[Required work]
Copy the data that follows exactly. Include no pictures.

-- Begin Material --

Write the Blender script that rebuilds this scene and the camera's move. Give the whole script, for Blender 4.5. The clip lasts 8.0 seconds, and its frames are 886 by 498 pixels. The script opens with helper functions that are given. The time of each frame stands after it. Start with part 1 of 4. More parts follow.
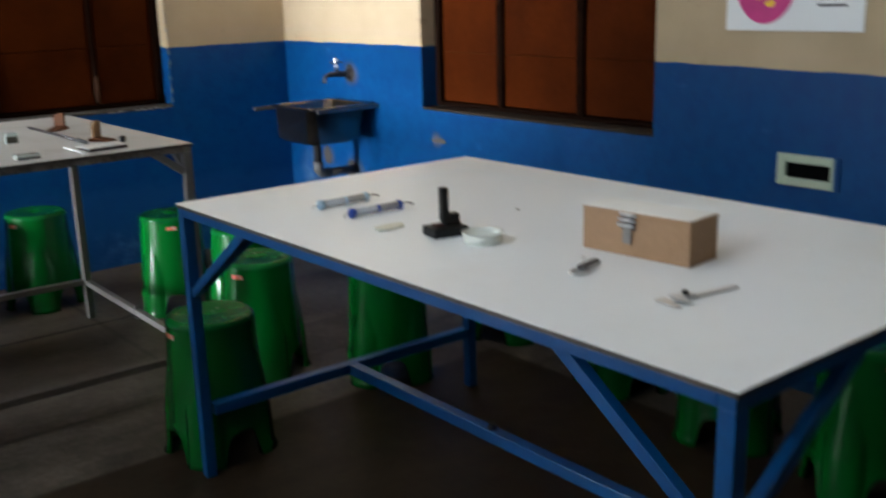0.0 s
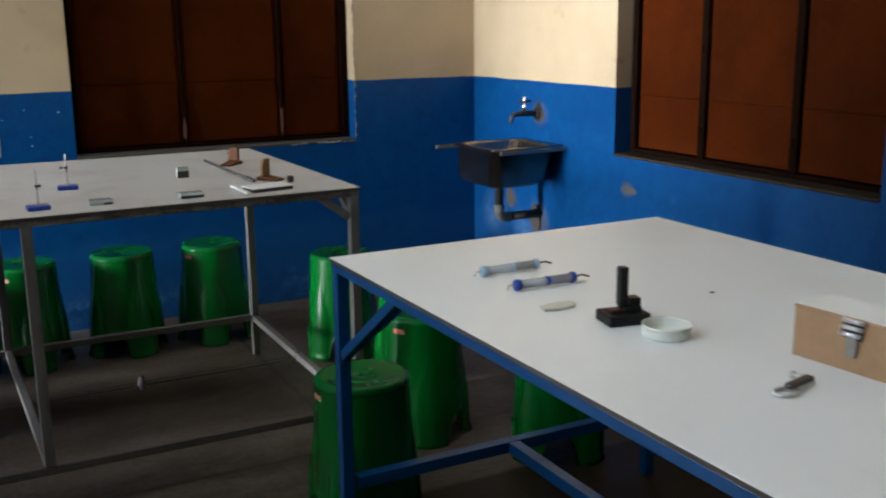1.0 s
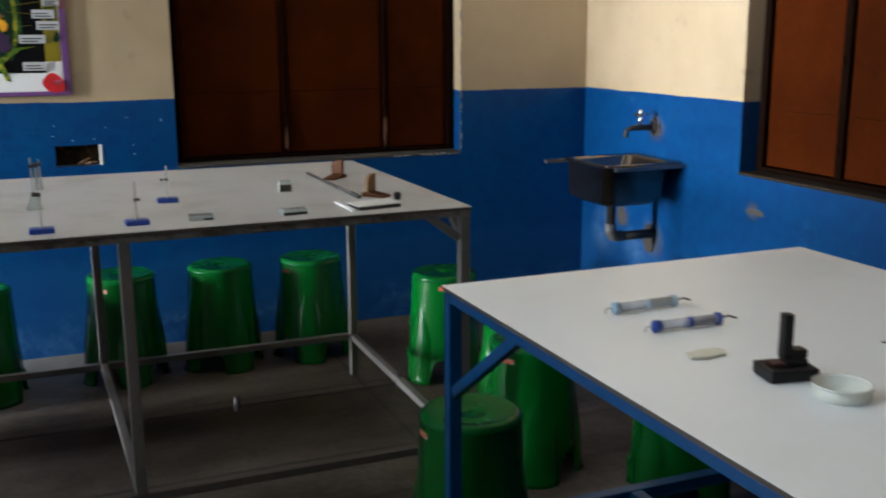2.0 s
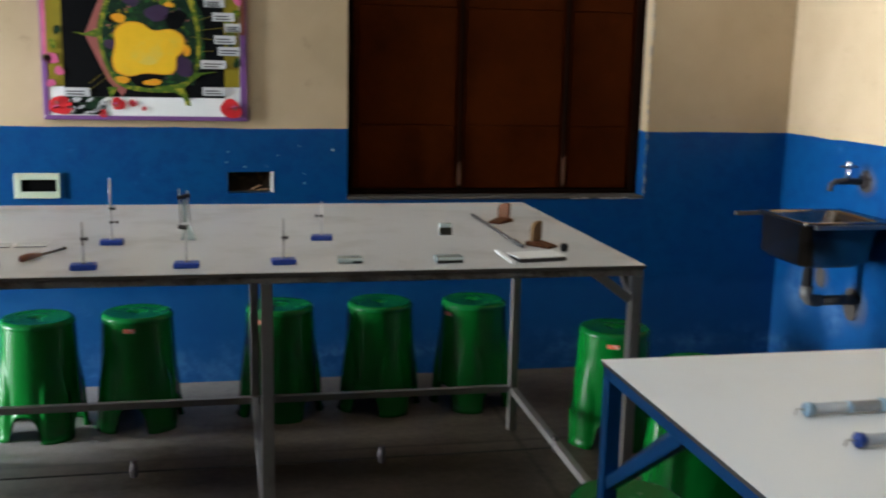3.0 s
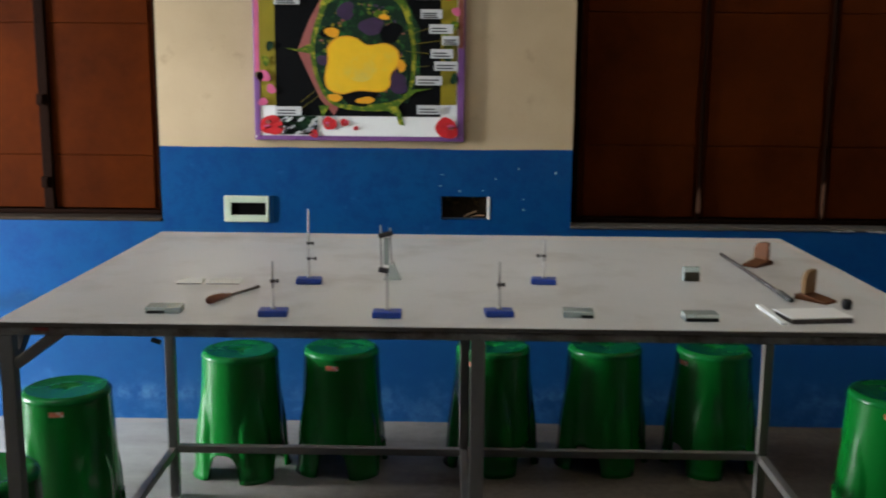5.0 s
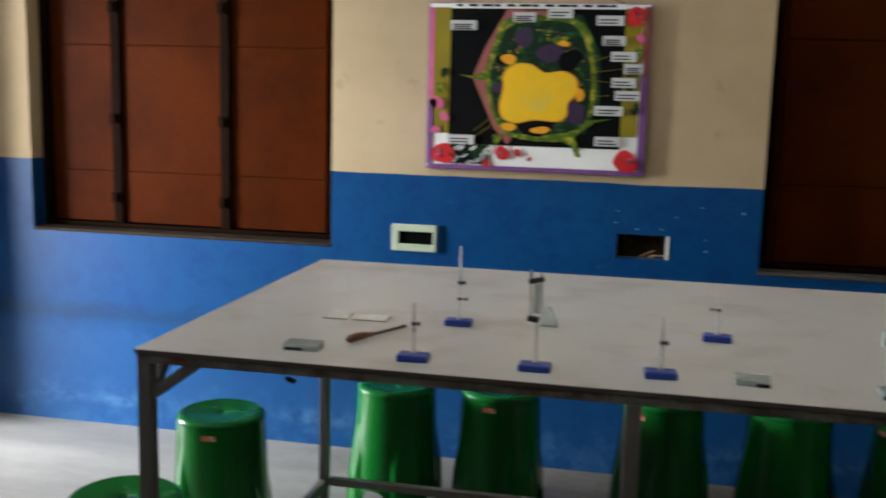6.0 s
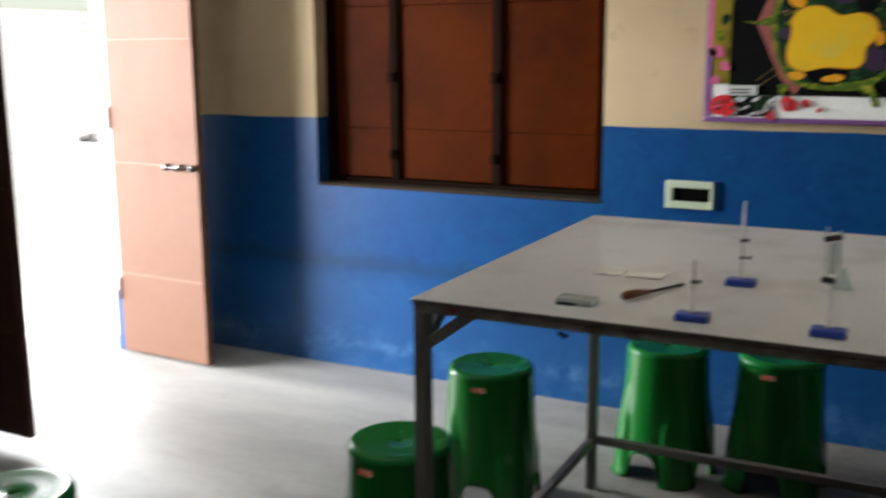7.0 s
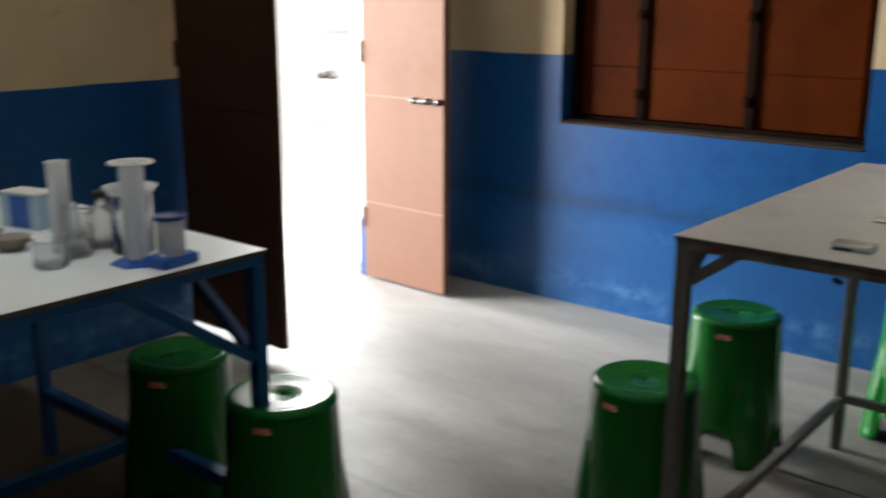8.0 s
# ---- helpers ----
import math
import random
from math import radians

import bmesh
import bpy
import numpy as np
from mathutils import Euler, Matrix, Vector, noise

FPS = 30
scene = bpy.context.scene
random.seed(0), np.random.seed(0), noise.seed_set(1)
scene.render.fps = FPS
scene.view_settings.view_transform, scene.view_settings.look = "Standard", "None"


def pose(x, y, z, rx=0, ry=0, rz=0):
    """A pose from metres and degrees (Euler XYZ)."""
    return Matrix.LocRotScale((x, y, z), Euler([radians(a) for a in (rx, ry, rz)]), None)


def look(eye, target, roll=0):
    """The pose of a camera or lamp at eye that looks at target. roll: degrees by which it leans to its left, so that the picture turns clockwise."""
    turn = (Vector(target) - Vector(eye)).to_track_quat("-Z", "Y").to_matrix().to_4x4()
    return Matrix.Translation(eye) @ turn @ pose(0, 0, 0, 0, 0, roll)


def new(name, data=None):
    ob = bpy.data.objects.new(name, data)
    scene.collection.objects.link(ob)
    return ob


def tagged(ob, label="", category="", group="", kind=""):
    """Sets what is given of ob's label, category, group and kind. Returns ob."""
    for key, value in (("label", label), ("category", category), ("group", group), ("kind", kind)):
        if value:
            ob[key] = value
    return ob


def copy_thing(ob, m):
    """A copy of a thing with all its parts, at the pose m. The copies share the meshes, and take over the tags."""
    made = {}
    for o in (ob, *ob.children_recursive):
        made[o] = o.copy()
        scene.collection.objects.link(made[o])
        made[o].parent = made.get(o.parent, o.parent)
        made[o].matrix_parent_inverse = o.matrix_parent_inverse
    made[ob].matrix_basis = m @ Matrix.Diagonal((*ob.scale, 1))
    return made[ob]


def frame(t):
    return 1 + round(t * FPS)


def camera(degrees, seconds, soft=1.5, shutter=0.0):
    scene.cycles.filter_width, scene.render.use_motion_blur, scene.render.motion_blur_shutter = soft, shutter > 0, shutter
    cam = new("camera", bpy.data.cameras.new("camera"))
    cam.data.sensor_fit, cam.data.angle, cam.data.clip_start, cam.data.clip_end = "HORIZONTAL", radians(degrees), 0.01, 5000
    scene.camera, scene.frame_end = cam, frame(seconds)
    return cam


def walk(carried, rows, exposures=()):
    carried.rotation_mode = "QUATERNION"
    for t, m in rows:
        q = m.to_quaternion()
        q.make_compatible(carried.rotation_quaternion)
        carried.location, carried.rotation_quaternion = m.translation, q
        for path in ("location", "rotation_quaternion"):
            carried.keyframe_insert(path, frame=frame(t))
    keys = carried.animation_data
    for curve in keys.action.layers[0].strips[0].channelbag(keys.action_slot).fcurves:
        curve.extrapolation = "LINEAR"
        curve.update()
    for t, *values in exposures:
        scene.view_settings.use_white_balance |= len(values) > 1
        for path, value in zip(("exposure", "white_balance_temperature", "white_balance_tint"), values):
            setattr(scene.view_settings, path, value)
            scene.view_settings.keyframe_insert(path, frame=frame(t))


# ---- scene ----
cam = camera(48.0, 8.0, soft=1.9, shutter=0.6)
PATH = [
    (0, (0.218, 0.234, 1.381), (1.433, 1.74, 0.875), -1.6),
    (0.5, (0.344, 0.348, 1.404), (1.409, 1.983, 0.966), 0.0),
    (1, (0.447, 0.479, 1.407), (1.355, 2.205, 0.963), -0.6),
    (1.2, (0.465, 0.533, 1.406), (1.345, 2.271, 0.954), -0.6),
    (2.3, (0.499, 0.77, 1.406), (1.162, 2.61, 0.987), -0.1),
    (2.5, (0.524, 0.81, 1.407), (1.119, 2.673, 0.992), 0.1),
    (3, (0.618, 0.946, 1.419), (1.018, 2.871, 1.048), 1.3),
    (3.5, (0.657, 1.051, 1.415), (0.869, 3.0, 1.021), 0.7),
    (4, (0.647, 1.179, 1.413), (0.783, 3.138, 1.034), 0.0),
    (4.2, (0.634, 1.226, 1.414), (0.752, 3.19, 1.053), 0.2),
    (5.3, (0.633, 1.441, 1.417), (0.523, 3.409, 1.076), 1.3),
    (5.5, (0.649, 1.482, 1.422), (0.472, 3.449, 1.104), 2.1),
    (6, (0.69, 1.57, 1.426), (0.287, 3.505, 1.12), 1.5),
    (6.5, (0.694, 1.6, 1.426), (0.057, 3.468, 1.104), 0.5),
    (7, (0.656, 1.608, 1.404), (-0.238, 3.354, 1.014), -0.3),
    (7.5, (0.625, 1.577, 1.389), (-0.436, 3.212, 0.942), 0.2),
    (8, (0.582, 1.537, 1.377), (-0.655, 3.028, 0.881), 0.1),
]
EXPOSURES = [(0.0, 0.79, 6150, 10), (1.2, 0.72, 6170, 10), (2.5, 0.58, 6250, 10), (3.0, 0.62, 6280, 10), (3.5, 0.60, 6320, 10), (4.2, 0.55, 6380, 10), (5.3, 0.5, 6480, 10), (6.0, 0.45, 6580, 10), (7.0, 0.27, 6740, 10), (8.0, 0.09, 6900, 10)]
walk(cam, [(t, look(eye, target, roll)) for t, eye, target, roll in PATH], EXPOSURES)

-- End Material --

[Answer for this exercise]
Write the Blender script that rebuilds this scene and the camera's move. Give the whole script, for Blender 4.5. The clip lasts 8.0 seconds, and its frames are 886 by 498 pixels. The script opens with helper functions that are given. The time of each frame stands after it. Start with part 1 of 4. More parts follow.
0.0 s
1.0 s
2.0 s
3.0 s
5.0 s
6.0 s
7.0 s
8.0 s
# ---- helpers ----
import math
import random
from math import radians

import bmesh
import bpy
import numpy as np
from mathutils import Euler, Matrix, Vector, noise

FPS = 30
scene = bpy.context.scene
random.seed(0), np.random.seed(0), noise.seed_set(1)
scene.render.fps = FPS
scene.view_settings.view_transform, scene.view_settings.look = "Standard", "None"


def pose(x, y, z, rx=0, ry=0, rz=0):
    """A pose from metres and degrees (Euler XYZ)."""
    return Matrix.LocRotScale((x, y, z), Euler([radians(a) for a in (rx, ry, rz)]), None)


def look(eye, target, roll=0):
    """The pose of a camera or lamp at eye that looks at target. roll: degrees by which it leans to its left, so that the picture turns clockwise."""
    turn = (Vector(target) - Vector(eye)).to_track_quat("-Z", "Y").to_matrix().to_4x4()
    return Matrix.Translation(eye) @ turn @ pose(0, 0, 0, 0, 0, roll)


def new(name, data=None):
    ob = bpy.data.objects.new(name, data)
    scene.collection.objects.link(ob)
    return ob


def tagged(ob, label="", category="", group="", kind=""):
    """Sets what is given of ob's label, category, group and kind. Returns ob."""
    for key, value in (("label", label), ("category", category), ("group", group), ("kind", kind)):
        if value:
            ob[key] = value
    return ob


def copy_thing(ob, m):
    """A copy of a thing with all its parts, at the pose m. The copies share the meshes, and take over the tags."""
    made = {}
    for o in (ob, *ob.children_recursive):
        made[o] = o.copy()
        scene.collection.objects.link(made[o])
        made[o].parent = made.get(o.parent, o.parent)
        made[o].matrix_parent_inverse = o.matrix_parent_inverse
    made[ob].matrix_basis = m @ Matrix.Diagonal((*ob.scale, 1))
    return made[ob]


def frame(t):
    return 1 + round(t * FPS)


def camera(degrees, seconds, soft=1.5, shutter=0.0):
    scene.cycles.filter_width, scene.render.use_motion_blur, scene.render.motion_blur_shutter = soft, shutter > 0, shutter
    cam = new("camera", bpy.data.cameras.new("camera"))
    cam.data.sensor_fit, cam.data.angle, cam.data.clip_start, cam.data.clip_end = "HORIZONTAL", radians(degrees), 0.01, 5000
    scene.camera, scene.frame_end = cam, frame(seconds)
    return cam


def walk(carried, rows, exposures=()):
    carried.rotation_mode = "QUATERNION"
    for t, m in rows:
        q = m.to_quaternion()
        q.make_compatible(carried.rotation_quaternion)
        carried.location, carried.rotation_quaternion = m.translation, q
        for path in ("location", "rotation_quaternion"):
            carried.keyframe_insert(path, frame=frame(t))
    keys = carried.animation_data
    for curve in keys.action.layers[0].strips[0].channelbag(keys.action_slot).fcurves:
        curve.extrapolation = "LINEAR"
        curve.update()
    for t, *values in exposures:
        scene.view_settings.use_white_balance |= len(values) > 1
        for path, value in zip(("exposure", "white_balance_temperature", "white_balance_tint"), values):
            setattr(scene.view_settings, path, value)
            scene.view_settings.keyframe_insert(path, frame=frame(t))


# ---- scene ----
cam = camera(48.0, 8.0, soft=1.9, shutter=0.6)
PATH = [
    (0, (0.218, 0.234, 1.381), (1.433, 1.74, 0.875), -1.6),
    (0.5, (0.344, 0.348, 1.404), (1.409, 1.983, 0.966), 0.0),
    (1, (0.447, 0.479, 1.407), (1.355, 2.205, 0.963), -0.6),
    (1.2, (0.465, 0.533, 1.406), (1.345, 2.271, 0.954), -0.6),
    (2.3, (0.499, 0.77, 1.406), (1.162, 2.61, 0.987), -0.1),
    (2.5, (0.524, 0.81, 1.407), (1.119, 2.673, 0.992), 0.1),
    (3, (0.618, 0.946, 1.419), (1.018, 2.871, 1.048), 1.3),
    (3.5, (0.657, 1.051, 1.415), (0.869, 3.0, 1.021), 0.7),
    (4, (0.647, 1.179, 1.413), (0.783, 3.138, 1.034), 0.0),
    (4.2, (0.634, 1.226, 1.414), (0.752, 3.19, 1.053), 0.2),
    (5.3, (0.633, 1.441, 1.417), (0.523, 3.409, 1.076), 1.3),
    (5.5, (0.649, 1.482, 1.422), (0.472, 3.449, 1.104), 2.1),
    (6, (0.69, 1.57, 1.426), (0.287, 3.505, 1.12), 1.5),
    (6.5, (0.694, 1.6, 1.426), (0.057, 3.468, 1.104), 0.5),
    (7, (0.656, 1.608, 1.404), (-0.238, 3.354, 1.014), -0.3),
    (7.5, (0.625, 1.577, 1.389), (-0.436, 3.212, 0.942), 0.2),
    (8, (0.582, 1.537, 1.377), (-0.655, 3.028, 0.881), 0.1),
]
EXPOSURES = [(0.0, 0.79, 6150, 10), (1.2, 0.72, 6170, 10), (2.5, 0.58, 6250, 10), (3.0, 0.62, 6280, 10), (3.5, 0.60, 6320, 10), (4.2, 0.55, 6380, 10), (5.3, 0.5, 6480, 10), (6.0, 0.45, 6580, 10), (7.0, 0.27, 6740, 10), (8.0, 0.09, 6900, 10)]
walk(cam, [(t, look(eye, target, roll)) for t, eye, target, roll in PATH], EXPOSURES)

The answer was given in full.